I mean, you, you've kind of answered it as you would because you know the market pretty well in your question around MSP, RPO. I think if you look at the suite of jobs that an organization's trying to give you, and more than half are jobs that you cannot fill through your core business, and it's not what you normally do, then we would not be bidding. Now, other organizations, because they want the scale that it may offer, they want the GP it may offer, and they want probably to put some work into a team that they've built, may sign up to it. But our view will be that there's so much good project RPO work out there, so not necessarily contracts that you're signing for three years, all be it there may be some of that, too.
But there's really good stuff out there that you can win, which are 1-year projects, where organizations are scaling within their white-collar professional market, and we're looking at that and thinking, "Yes, that's something we'd be interested in." And if there's 5% at the end that we don't do, then we'll look at a supply chain for 5%. We wouldn't do it the other way around. We wouldn't consider having a contract just for the-
... I suppose, upside on the GP to say that, well, we've got the 5% that's white-collar, and the 95% we need to manage a supply chain that are gonna do cleaners or gonna do hospitality roles that we don't do. So I think that's the big balance for us, is looking, when we look at these contracts, as to what we can self-supply, and if the ratio is high enough, then we're interested, clearly alongside margins and everything else, as you'd know. So that's kind of our key focus when we look at it.
As Patrick said, there's a skill in saying no, and, you know, that for us, you know, having seen some of the contract wins that have been out there, because we've been offered to bid on some of them, and we've walked away, and we've slightly shook our heads because we don't know how they're profitable to the degree that they'd need to be if we're gonna come back with a conversion rate that we talked about earlier.

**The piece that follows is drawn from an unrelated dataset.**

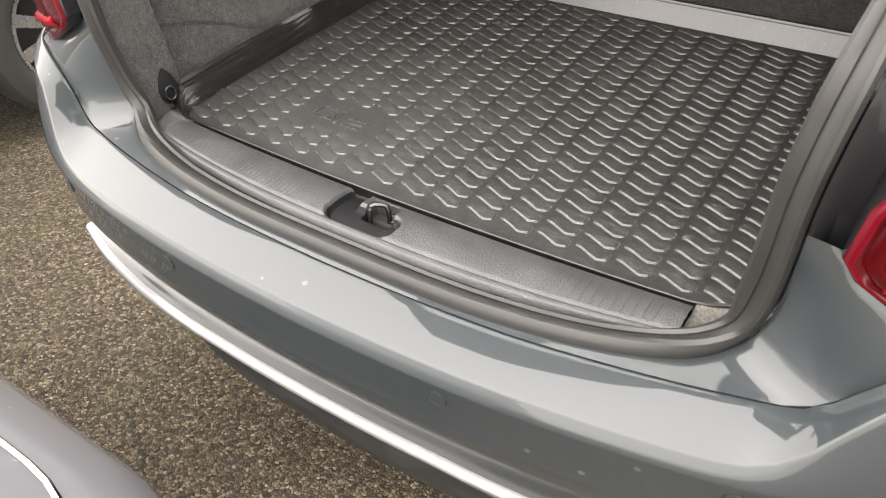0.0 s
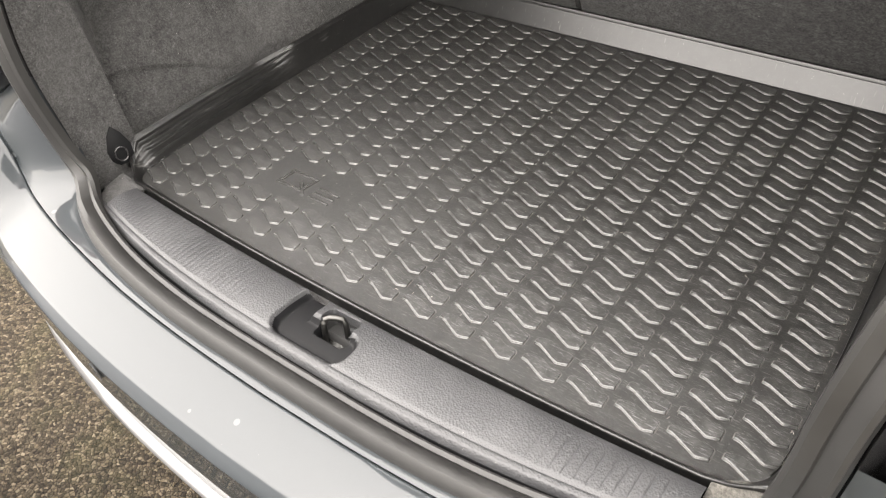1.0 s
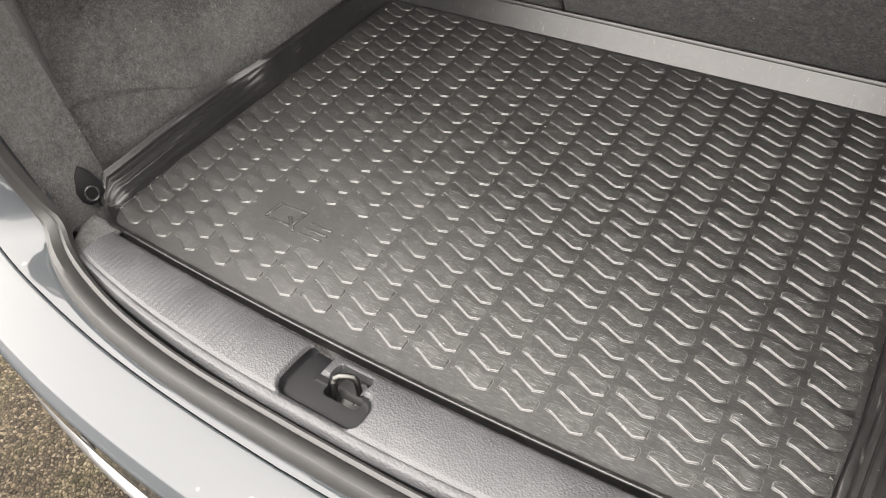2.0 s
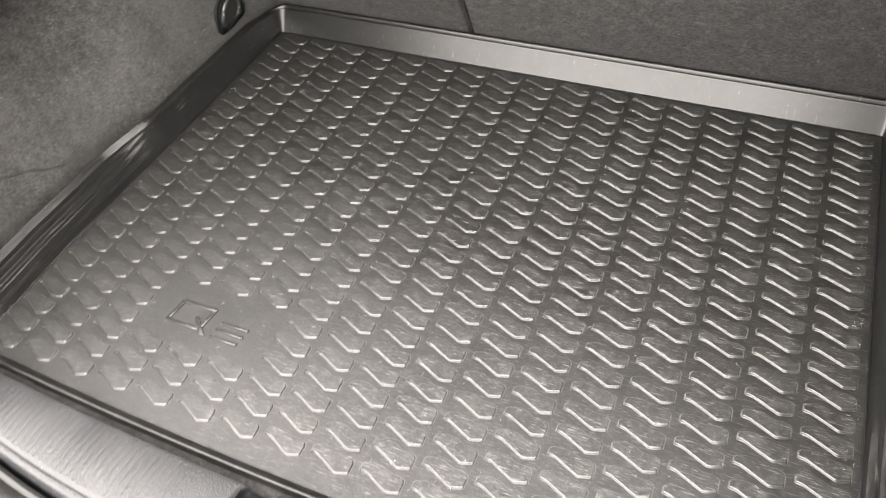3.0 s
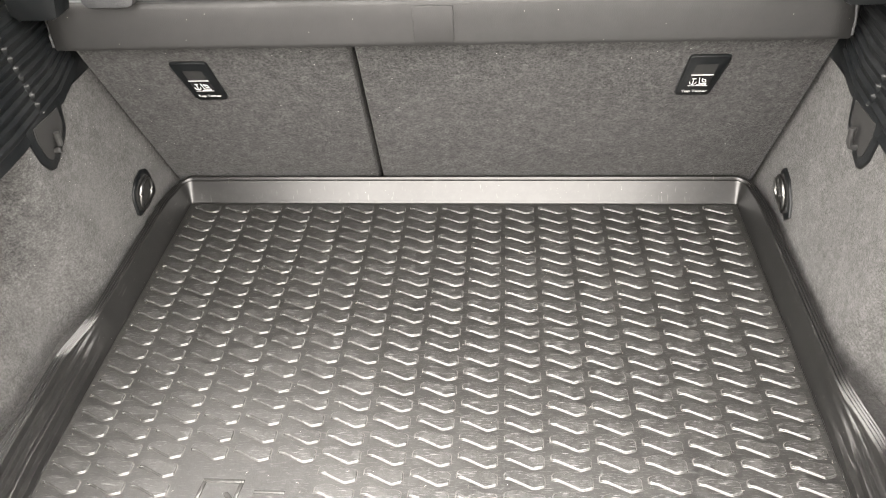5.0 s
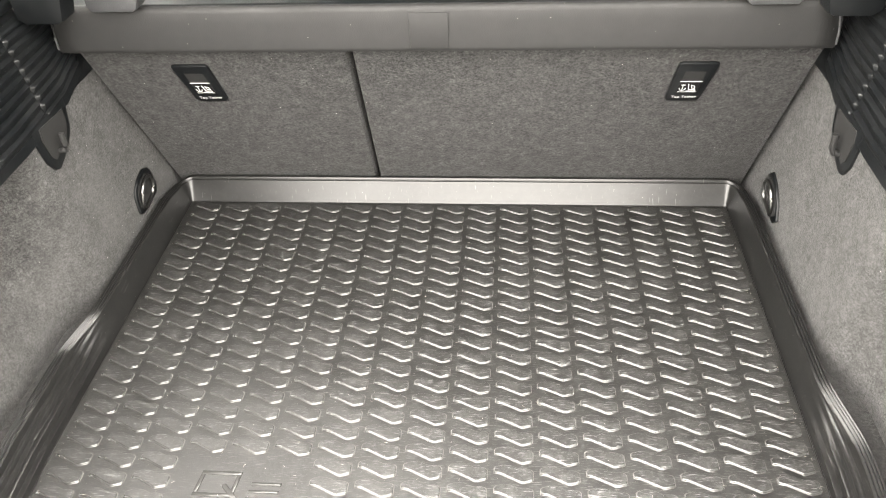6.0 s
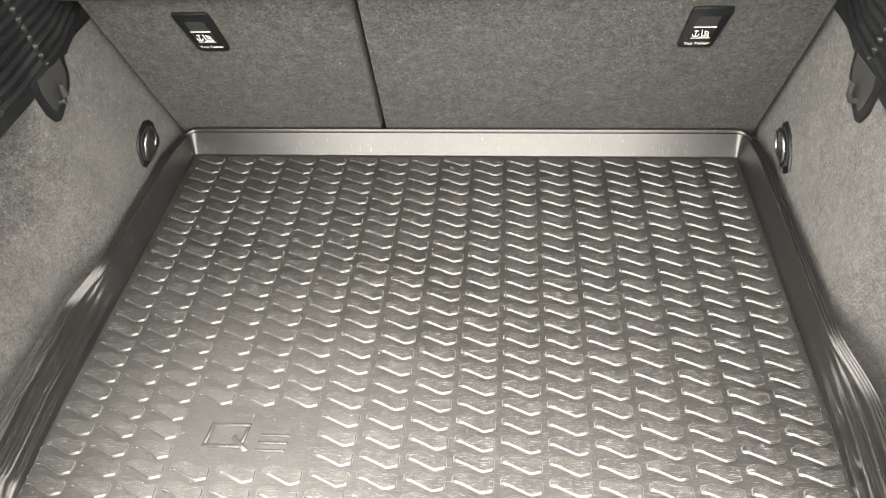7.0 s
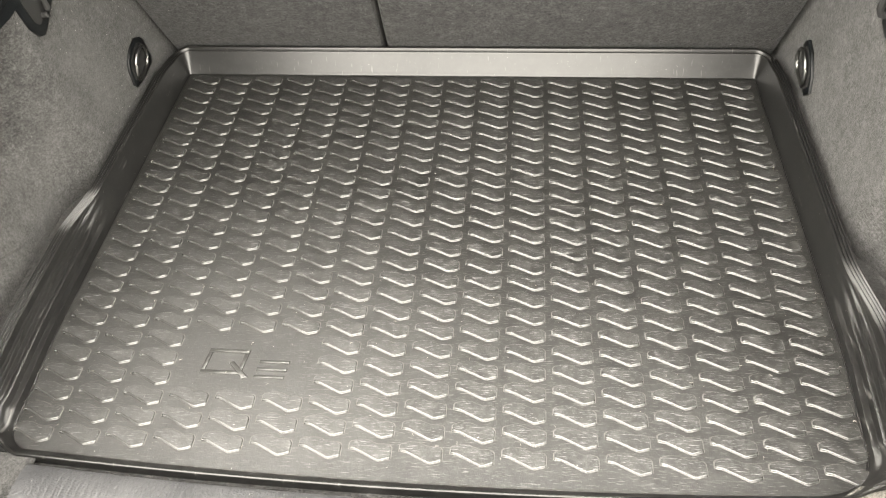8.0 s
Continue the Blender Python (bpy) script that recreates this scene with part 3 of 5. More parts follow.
def sill_height(x, f):
    y = sill_front(x) + (sill_back(x) - sill_front(x)) * f
    z = 0.704 + 0.015 * math.sin(math.pi * min(1, 0.12 + 0.80 * f)) ** 0.55
    if f < 0.1:
        z = 0.692 + (z - 0.692) * (f / 0.1) ** 0.5
    z -= 0.0018 * math.exp(-((f - 0.20) / 0.022) ** 2)
    z -= 0.022 * smooth_step(0.945, 1.0, f)
    if 0.26 < f < 0.93:
        for a, b, pitch, deep, thin in ((-0.405, -0.10, 0.0080, 0.0005, 0.13), (0.09, 0.410, 0.0120, 0.0007 * smooth_step(0.80, 0.72, f) * smooth_step(0.10, 0.36, x), 0.075)):
            if a < x < b:
                k = (x / pitch) % 1.0
                z -= deep * math.exp(-((k - 0.5) / thin) ** 2) * smooth_step(a, a + 0.02, x) * smooth_step(b, b - 0.02, x)
    d = in_blob(x, y, HOLLOW)
    z -= 0.013 * smooth_step(0.0035, -0.006, d)
    e = in_blob(x, y, HOLE)
    z -= 0.022 * smooth_step(0.002, -0.003, e)
    return y, z, d, e


verts, sill_faces, hollow_faces, hole_faces, front_faces, back_faces = [], [], [], [], [], []
info = []
fs = np.r_[np.linspace(0, 0.12, 9), np.linspace(0.15, 0.93, 38), np.linspace(0.95, 1.0, 4)]
for x in XS:
    for f in fs:
        y, z, d, e = sill_height(x, f)
        verts.append((x, y, z))
        info.append((d, e))
nf = len(fs)
for i in range(len(XS) - 1):
    for j in range(nf - 1):
        q = (i * nf + j, (i + 1) * nf + j, (i + 1) * nf + j + 1, i * nf + j + 1)
        d = sum(info[k][0] for k in q) / 4
        e = sum(info[k][1] for k in q) / 4
        # faces along both long edges go black, painting in the shade of the gaps
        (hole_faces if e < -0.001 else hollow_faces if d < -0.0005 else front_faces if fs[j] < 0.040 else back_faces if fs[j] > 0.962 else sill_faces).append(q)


def sub_mesh(name, faces, material, parent, label=""):
    used = sorted({k for q in faces for k in q})
    at = {k: n for n, k in enumerate(used)}
    return hang(link_mesh(name, [verts[k] for k in used], [tuple(at[k] for k in q) for q in faces], material), parent, label)


sill = sub_mesh("load_sill", sill_faces, SILL_PLASTIC, car, "grained grey plastic loading sill with fine grooves")
sub_mesh("latch_hollow", hollow_faces, HOLLOW_BLACK, sill, "smooth black hollow round the striker")
sub_mesh("latch_hole", hole_faces, GAP_BLACK, sill)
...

The only thing I... And the other thing I'd add to that is that, we obviously hired Ollie Harris, from the competition, or actually not from the competition, at the point he approached us back in, 2020 in the pandemic. And, well, two points. One, I interviewed him on, Teams three times during that period of time, and every single one, the topic of conversation was: Can you really make 20% in conversion? And therefore, we did drill him on that. The reality is true. Now he's there. I mean, the only other thing I found from interviewing people on Teams is that you don't realize he's about six foot four, until you actually meet him.

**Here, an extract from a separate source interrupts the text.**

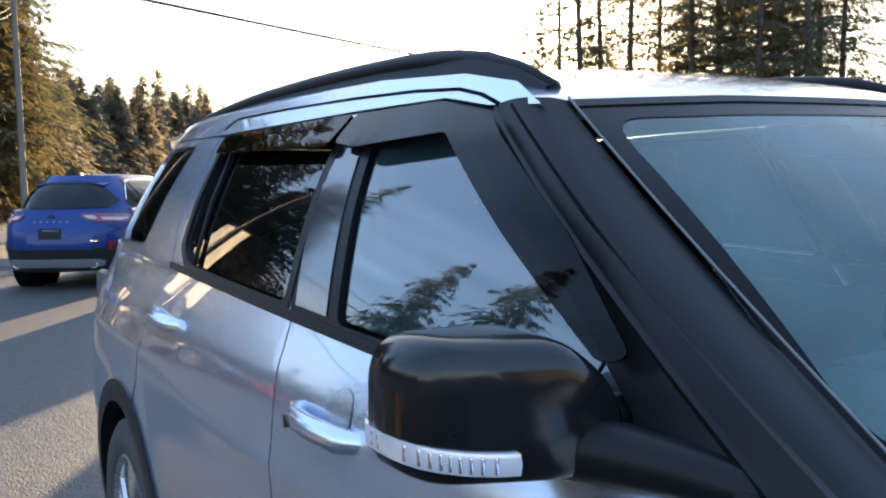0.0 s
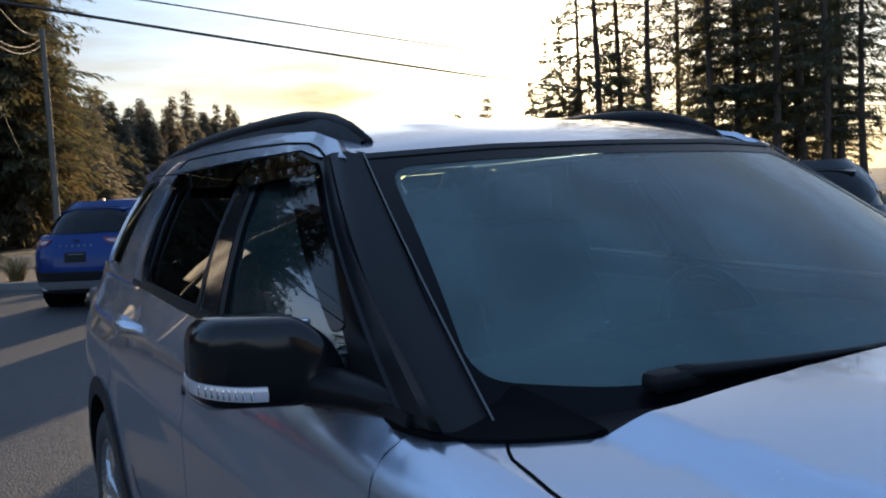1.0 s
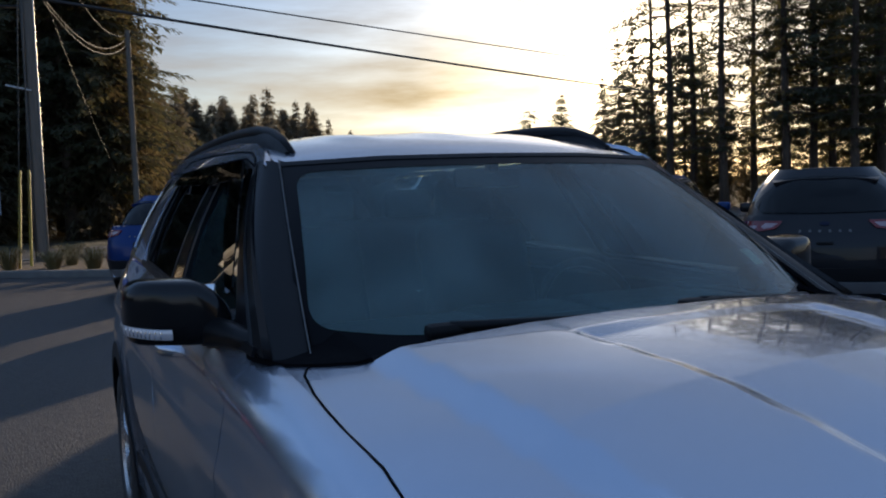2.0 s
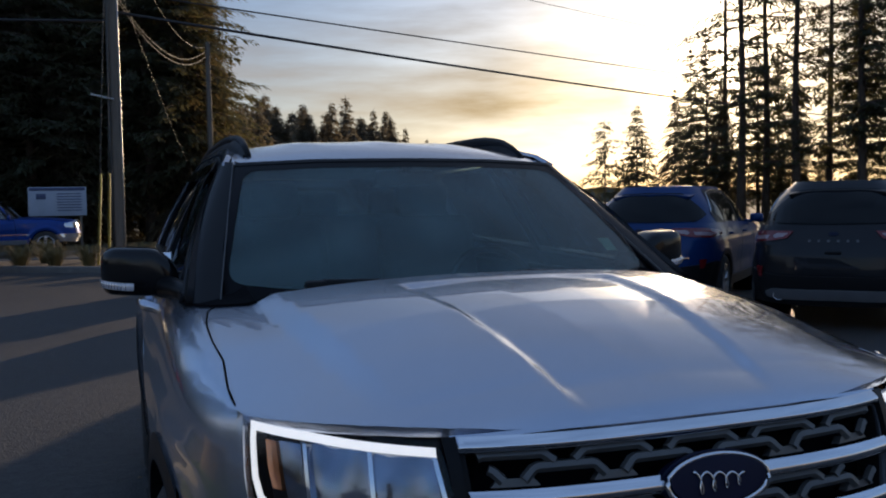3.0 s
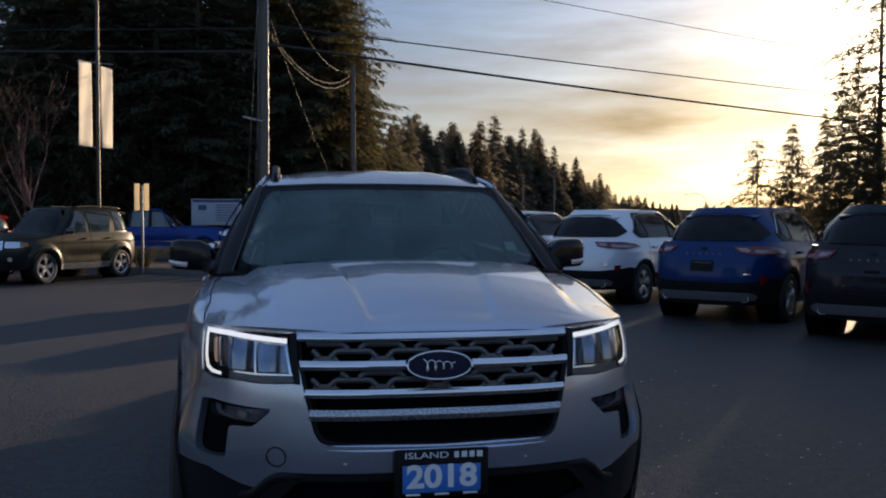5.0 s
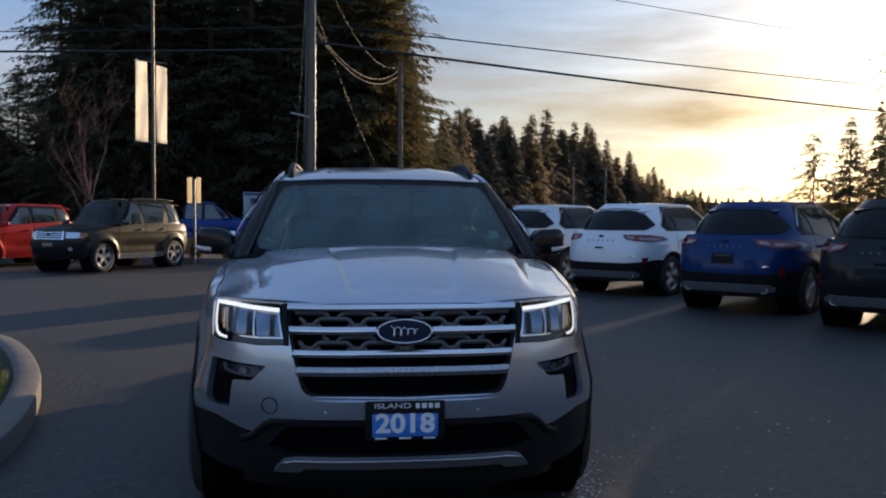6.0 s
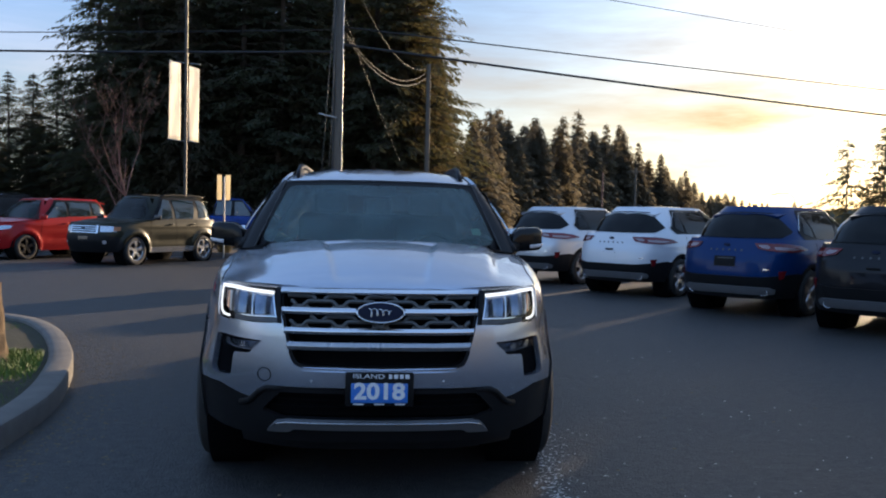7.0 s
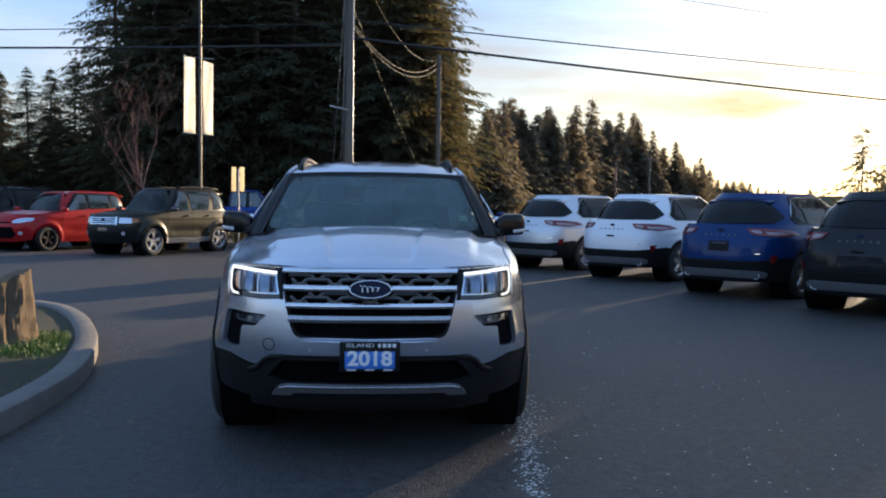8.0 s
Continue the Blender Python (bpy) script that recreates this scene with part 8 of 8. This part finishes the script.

I think you need to have someone that knows what they're doing. The percentage of no bid versus bid is way bigger. I mean, we're bidding on something like about 30%, depending on which region you're in and how well they are. So it's pretty small numbers that you're going into, and you're just walking away from a very large amount, which Nick was right. And the other one was about inflation. Yes, possibly. I mean, we went through 10 years of almost zero wage inflation, and we had an average growth in that area of 7%, and we had a average conversion rate of maybe 17%.
I mean, I don't think the wage inflation rates of sort of 20% we saw in the H1 of last year are particularly helpful, 'cause that brings us to where we are now, where everything's starting to slow down. But if we had consistent wage inflation of around, say, 4%, and we want to improve conversion, well, it does both. So actually, it would give you better conversion as well as driving your GP up. And therefore, arguably, yeah, I mean, you could be doing much more than four. But I probably don't want to come out and go, "Yep, we're gonna do 7% for the next however long, and wage inflation is gonna be 5%," and... But there are scenarios where that could happen.
Thank you.
Okay? Okay, well, if there's no more questions, firstly, thank you for all of us, or all of you that have joined us virtually today. For those of you in the room, thank you for coming along. If you'd like to join us for a drink, you're more than welcome. We have various members of the management team here that you can speak to, and we'll update you all again on Q3 during October. Thank you very much.